Professor Patricia Thornton
I currently serve as the Chair of the Sub-Faculty of Politics and International Relations, Chair of the PPE Committee, which oversees and manages the PPE degree programme at the University of Oxford.
More information regarding my publications and research can be found on my personal website; for my up-to-date views and other information on political developments in contemporary China, Hong Kong and Taiwan, follow me on Twitter at @PM_Thornton.
In the broadest possible sense, my research focuses on mapping the interactions—including institutions, practices and networks—between state and social forces in China over time. In Disciplining the State: Virtue, Violence and State-making in Modern China (Harvard, 2007), I argued that the process of state-making in China has been driven both by normative and normalizing goals, and curbed by a conservative calculus that weighs incremental increases in the size and scope of the administration against the projected costs required to support it. The historical result is a minimalist state that relies upon the intermittent mobilisation of social forces to realise a range of ambitious goals. To produce Identity Matters: Ethnic and Sectarian Conflict (Berghahn, 2007), I worked with an international group of Fulbright New Century Scholars to analyse the relationships between collective identity and conflict through a variety of case studies. In Red Shadows: Memories and Legacies of the Chinese Cultural Revolution (Cambridge, 2017), Chris Berry (King's College), Sun Peidong (Fudan University) and I trace the living legacies of China's Cultural Revolution in post-Mao China, 50 years after it began in 1966. In To Govern China: Evolving Practices of Power (Cambridge, 2017), Vivienne Shue and I assembled an international team of China scholars who seek to move beyond the current consensus regarding contemporary China's adaptive 'authoritarian resilience' in order to explore the cross-cutting currents in ongoing processes of political change in contemporary Chinese governance.
At the undergraduate level, I teach the Government and Politics of China option, a further option in comparative politics open to both PPE and HP students at the University of Oxford. I also teach the post-graduate seminar on Chinese politics, open to MSc students in Contemporary Chinese Studies, MPhil students in Modern Chinese Studies and MPhil students in Comparative Government in the Department of Politics and International Relations. I also supervise post-graduate students in the MPhil and DPhil in Politics (Comparative Government) programmes working on various aspects of the domestic politics of China.
My other recent publications concern grassroots Party-building in the non-publicly owned sector of the economy and among NGOs, contemporary urban geographies of power and consumption in Beijing, and the shifting practices of "making public opinion" (造舆论) in the reform era.
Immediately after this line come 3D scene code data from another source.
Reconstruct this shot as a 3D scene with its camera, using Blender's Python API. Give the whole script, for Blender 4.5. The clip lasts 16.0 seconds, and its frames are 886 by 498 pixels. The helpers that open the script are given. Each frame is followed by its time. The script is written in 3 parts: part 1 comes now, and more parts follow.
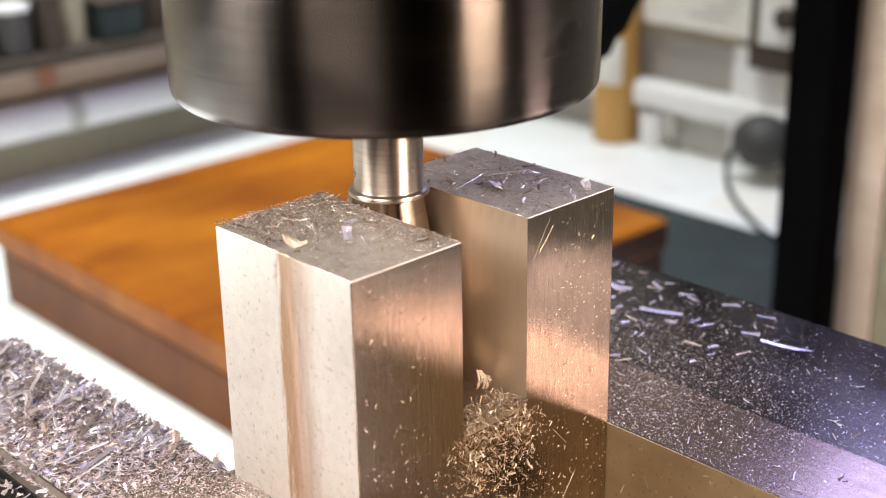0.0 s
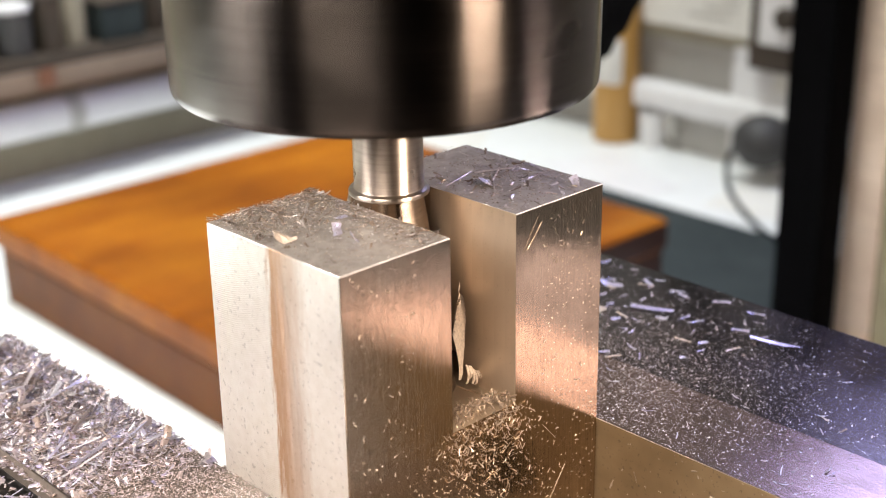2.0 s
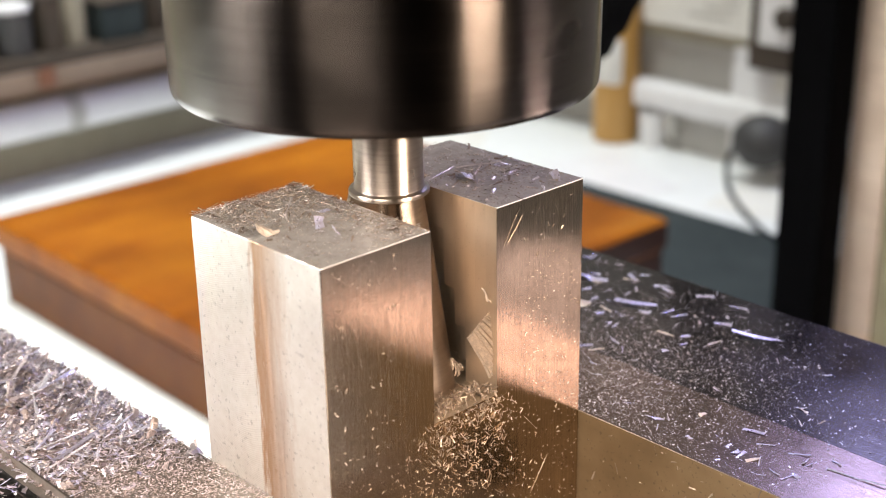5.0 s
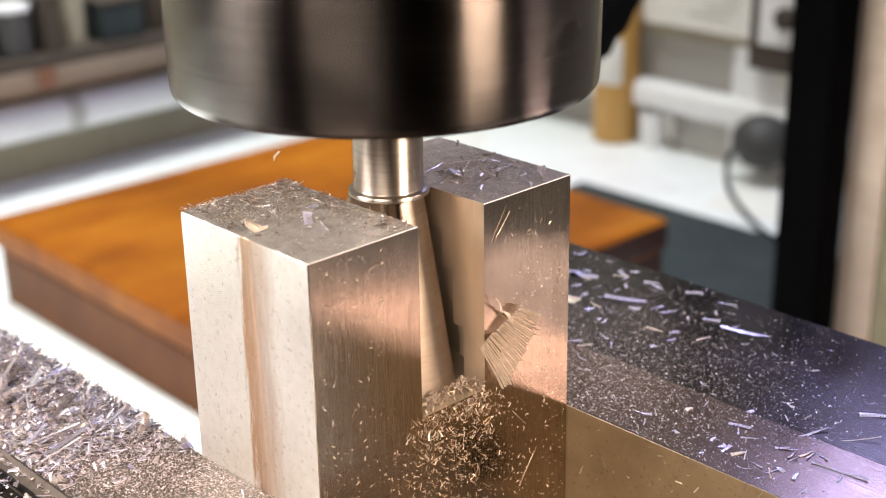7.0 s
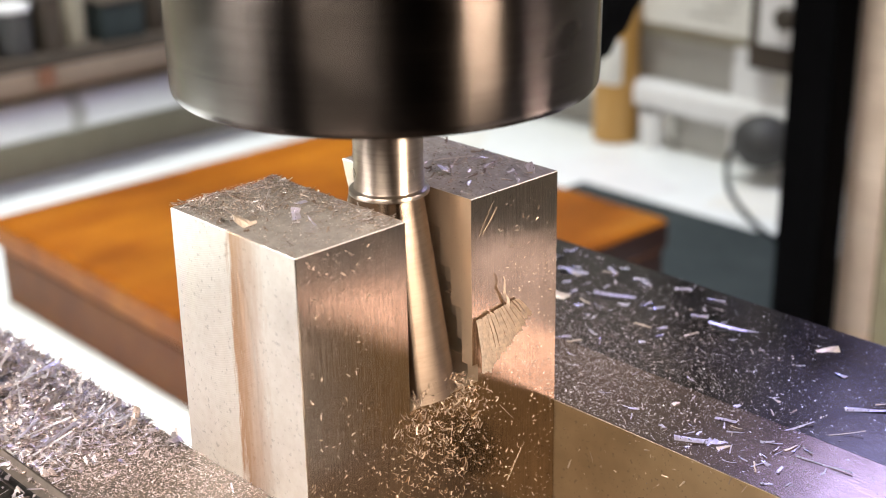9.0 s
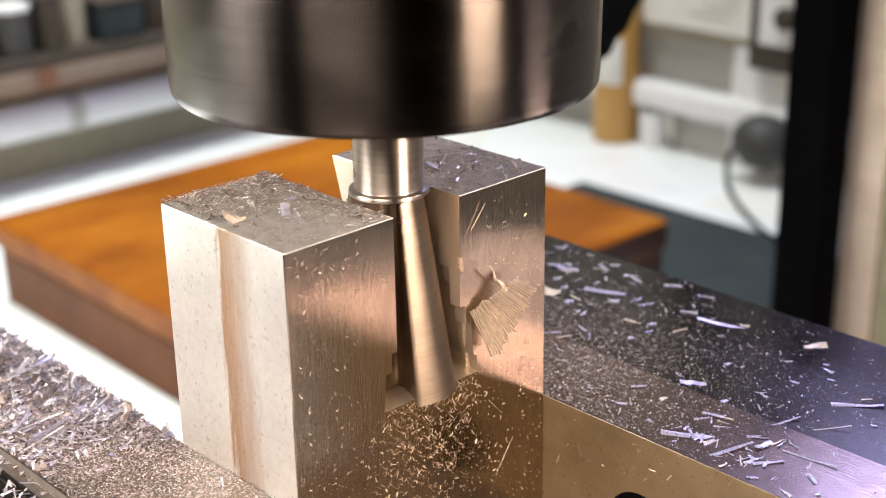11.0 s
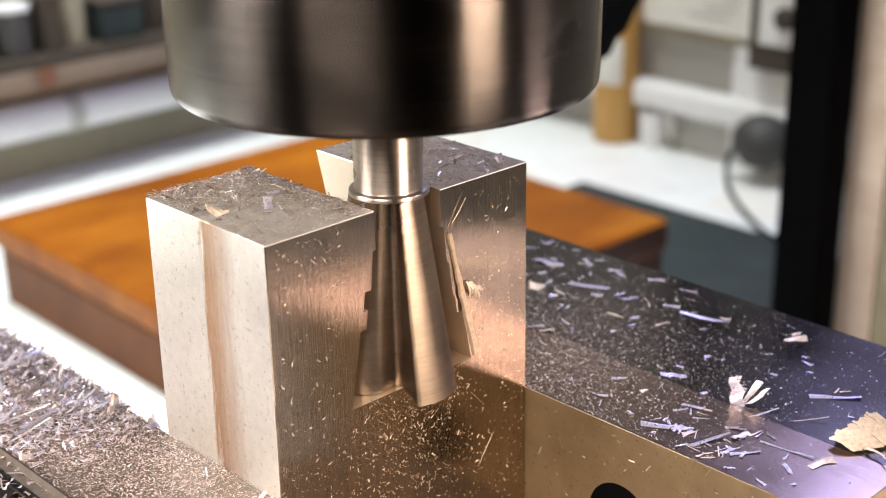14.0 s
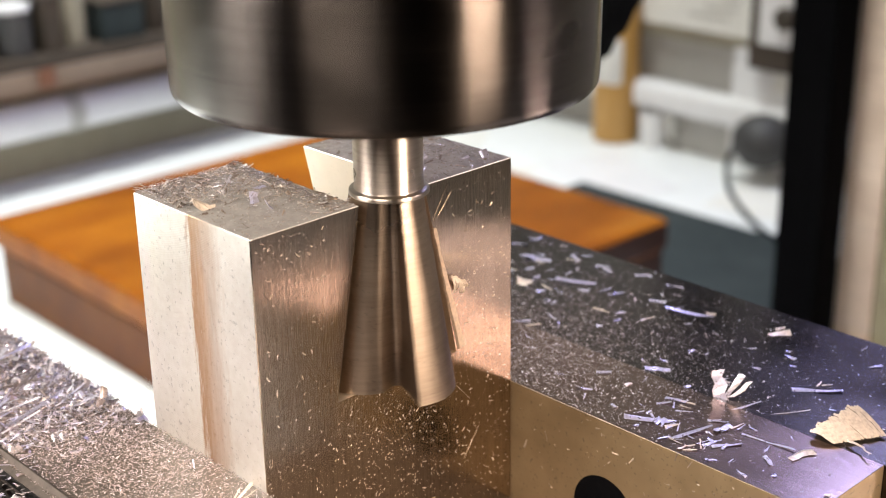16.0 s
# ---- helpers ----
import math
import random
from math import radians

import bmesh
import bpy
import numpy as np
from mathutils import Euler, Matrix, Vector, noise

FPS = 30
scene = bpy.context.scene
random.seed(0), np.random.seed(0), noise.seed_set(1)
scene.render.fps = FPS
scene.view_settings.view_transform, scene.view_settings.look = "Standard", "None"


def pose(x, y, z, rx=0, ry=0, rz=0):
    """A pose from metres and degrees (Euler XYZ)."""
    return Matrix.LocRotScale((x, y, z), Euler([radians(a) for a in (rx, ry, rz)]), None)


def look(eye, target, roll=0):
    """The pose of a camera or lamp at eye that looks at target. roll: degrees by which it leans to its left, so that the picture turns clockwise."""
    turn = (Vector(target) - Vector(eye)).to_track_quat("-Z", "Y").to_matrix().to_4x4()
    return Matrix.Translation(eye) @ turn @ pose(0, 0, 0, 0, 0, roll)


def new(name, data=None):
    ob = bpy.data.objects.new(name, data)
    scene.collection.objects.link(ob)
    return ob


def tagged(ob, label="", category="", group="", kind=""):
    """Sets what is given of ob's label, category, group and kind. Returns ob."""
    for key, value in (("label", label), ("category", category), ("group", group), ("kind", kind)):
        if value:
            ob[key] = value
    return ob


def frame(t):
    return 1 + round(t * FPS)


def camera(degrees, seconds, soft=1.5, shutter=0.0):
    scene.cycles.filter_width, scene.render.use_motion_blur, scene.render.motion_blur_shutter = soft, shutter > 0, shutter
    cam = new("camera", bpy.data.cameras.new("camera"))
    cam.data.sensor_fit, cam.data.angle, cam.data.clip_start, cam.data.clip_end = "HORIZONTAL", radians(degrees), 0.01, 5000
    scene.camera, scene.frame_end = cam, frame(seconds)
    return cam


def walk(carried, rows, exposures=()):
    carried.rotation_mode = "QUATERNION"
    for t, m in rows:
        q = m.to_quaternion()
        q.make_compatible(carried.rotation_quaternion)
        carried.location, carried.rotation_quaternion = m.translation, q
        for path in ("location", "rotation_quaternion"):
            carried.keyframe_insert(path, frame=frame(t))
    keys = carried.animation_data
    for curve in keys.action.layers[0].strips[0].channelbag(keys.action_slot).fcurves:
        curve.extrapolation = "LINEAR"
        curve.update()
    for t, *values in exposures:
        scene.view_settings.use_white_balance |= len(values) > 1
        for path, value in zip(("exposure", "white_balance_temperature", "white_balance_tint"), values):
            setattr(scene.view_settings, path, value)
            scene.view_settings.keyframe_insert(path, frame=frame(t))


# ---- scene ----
cam = camera(35.07, 16.0, soft=1.0, shutter=0.2)
EYE = (-0.12457, -0.14262, 0.06486)
CAM = look(EYE, (EYE[0] + 0.64054, EYE[1] + 0.67702, EYE[2] - 0.36241), -0.96)
walk(cam, [(0, CAM), (16.0, CAM)])
# a macro lens with shallow focus on the front of the workpiece
cam.data.dof.use_dof = True
cam.data.dof.focus_distance = 0.203
cam.data.dof.aperture_fstop = 25.0

# ---- light ----
scene.view_settings.exposure = 0.14
world = bpy.data.worlds.new("room_air")
scene.world = world
world.use_nodes = True
world.node_tree.nodes["Background"].inputs[0].default_value = (0.9, 0.95, 1.0, 1)
world.node_tree.nodes["Background"].inputs[1].default_value = 0.006


def area(name, eye, target, sx, sy, watts, colour, spread=180):
    la = bpy.data.lights.new(name, "AREA")
    la.shape, la.size, la.size_y, la.energy, la.color = "RECTANGLE", sx, sy, watts, colour
    la.spread = radians(spread)
    ob = new(name, la)
    ob.matrix_world = look(eye, target)
    return ob


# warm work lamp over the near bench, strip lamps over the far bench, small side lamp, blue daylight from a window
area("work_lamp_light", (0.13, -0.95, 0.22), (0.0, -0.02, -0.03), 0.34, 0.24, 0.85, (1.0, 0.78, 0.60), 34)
area("bench_patch_light", (0.455, -0.415, -0.02), (0.45, -0.412, -0.30), 0.05, 0.05, 1.8, (1.0, 0.77, 0.70), 46)
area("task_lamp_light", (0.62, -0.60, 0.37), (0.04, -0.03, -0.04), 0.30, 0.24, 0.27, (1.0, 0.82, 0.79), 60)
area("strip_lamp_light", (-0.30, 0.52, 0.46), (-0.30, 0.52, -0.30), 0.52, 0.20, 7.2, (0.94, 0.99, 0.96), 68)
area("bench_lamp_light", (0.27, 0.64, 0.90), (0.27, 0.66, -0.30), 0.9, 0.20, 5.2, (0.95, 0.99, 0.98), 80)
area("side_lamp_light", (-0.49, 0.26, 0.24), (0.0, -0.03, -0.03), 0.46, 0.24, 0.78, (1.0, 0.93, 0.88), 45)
area("jaw_fill_light", (-0.56, -0.30, 0.40), (0.01, -0.060, -0.060), 0.50, 0.36, 1.35, (1.0, 0.86, 0.74), 60)
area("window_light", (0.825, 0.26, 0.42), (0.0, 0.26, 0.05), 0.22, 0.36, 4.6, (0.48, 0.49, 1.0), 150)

# ---- materials ----
def mat(name):
    m = bpy.data.materials.new(name)
    m.use_nodes = True
    nt = m.node_tree
    return m, nt, nt.nodes["Principled BSDF"]


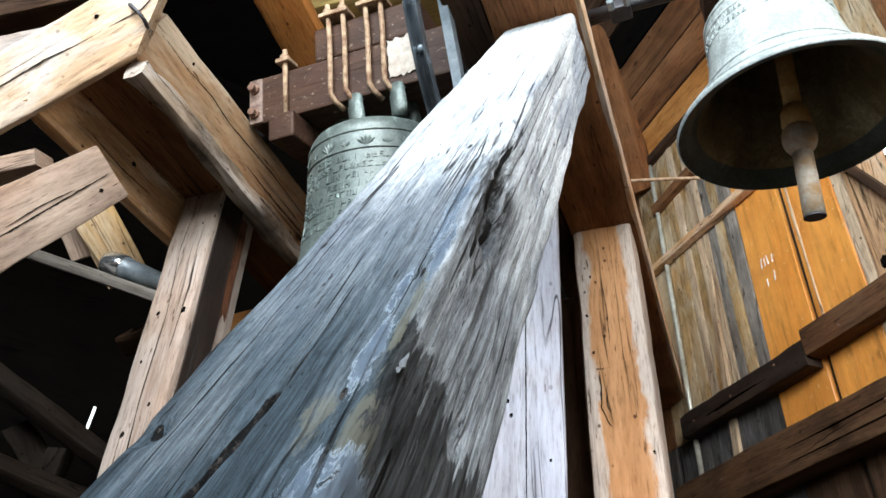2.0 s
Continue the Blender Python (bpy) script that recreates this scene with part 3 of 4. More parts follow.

I have also written on and continue to research shifting modes of popular contention and related forms of collective action, both on- and offline in contemporary China. My ongoing research explores concepts and practices of political representation in both Mao-era and post-Mao China, competing models of development of local development, and ideological debates unfolding both in- and outside the Chinese Communist Party.